Aus Sicht der Grünen steht mit der neuen französischen Regierung unter Macron «ein kraftvoller Partner für Reformen in Europa zur Verfügung». Macron habe zu Recht ein Ende der Sparpolitik und eine große europäische Investitionsoffensive gefordert.

«Ein Europa der unterschiedlichen Geschwindigkeiten darf nicht der Standardmodus, muss aber möglich sein», heißt es. Der bisherigen Koalition von Union und SPD werfen die Grünen vor, auf «einer einseitigen Sparpolitik» beharrt und Schuldenerleichterungen für Griechenland und Eurobonds behindert zu haben.

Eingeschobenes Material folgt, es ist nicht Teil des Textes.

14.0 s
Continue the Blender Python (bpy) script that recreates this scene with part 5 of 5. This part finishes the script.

Die Grünen wollen den Euro-Rettungsmechanismus ESM in einen Europäischen Währungsfonds umwandeln, der durch das Europaparlament kontrolliert werde. Der EU-Kommissar für Wirtschaft und Währung sollte nächster Präsident der Eurogruppe werden.

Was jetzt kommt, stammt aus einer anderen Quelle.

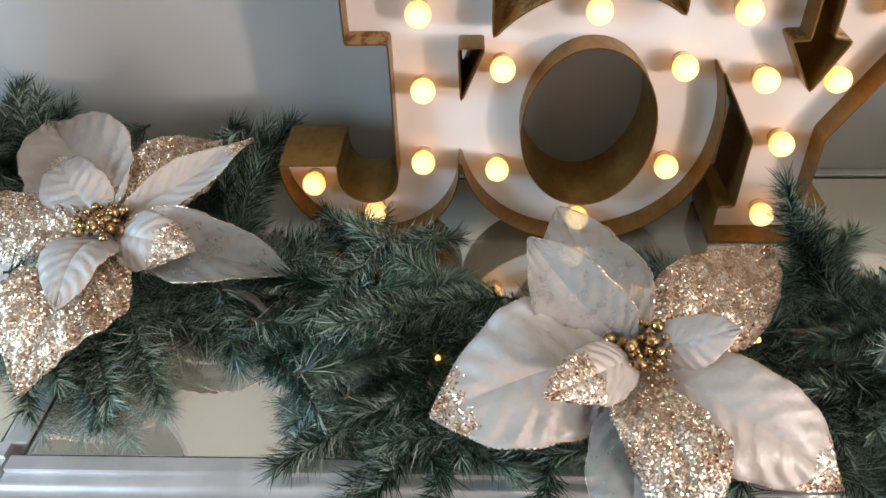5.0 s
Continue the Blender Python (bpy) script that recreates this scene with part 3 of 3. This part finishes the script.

Aus Sicht der Grünen ist «eine grundlegende Neuvermessung der europäisch-türkischen Beziehungen» nötig. Rüstungsexporte in die Türkei sollen gestoppt werden. Verhandlungen über eine Ausweitung der Zollunion könne es erst geben, «wenn die Türkei eine Kehrtwende zurück zu Demokratie und Rechtsstaatlichkeit vollzieht». Dies gelte auch für die Fortführung der EU-Beitrittsgespräche: «Sie jetzt komplett abzubrechen, würde das falsche Signal an die proeuropäischen und demokratischen Kräfte in der Türkei senden».

Die Grünen «halten konkrete Schritte für eine verstärkte Zusammenarbeit und Integration der Streitkräfte» für sinnvoll.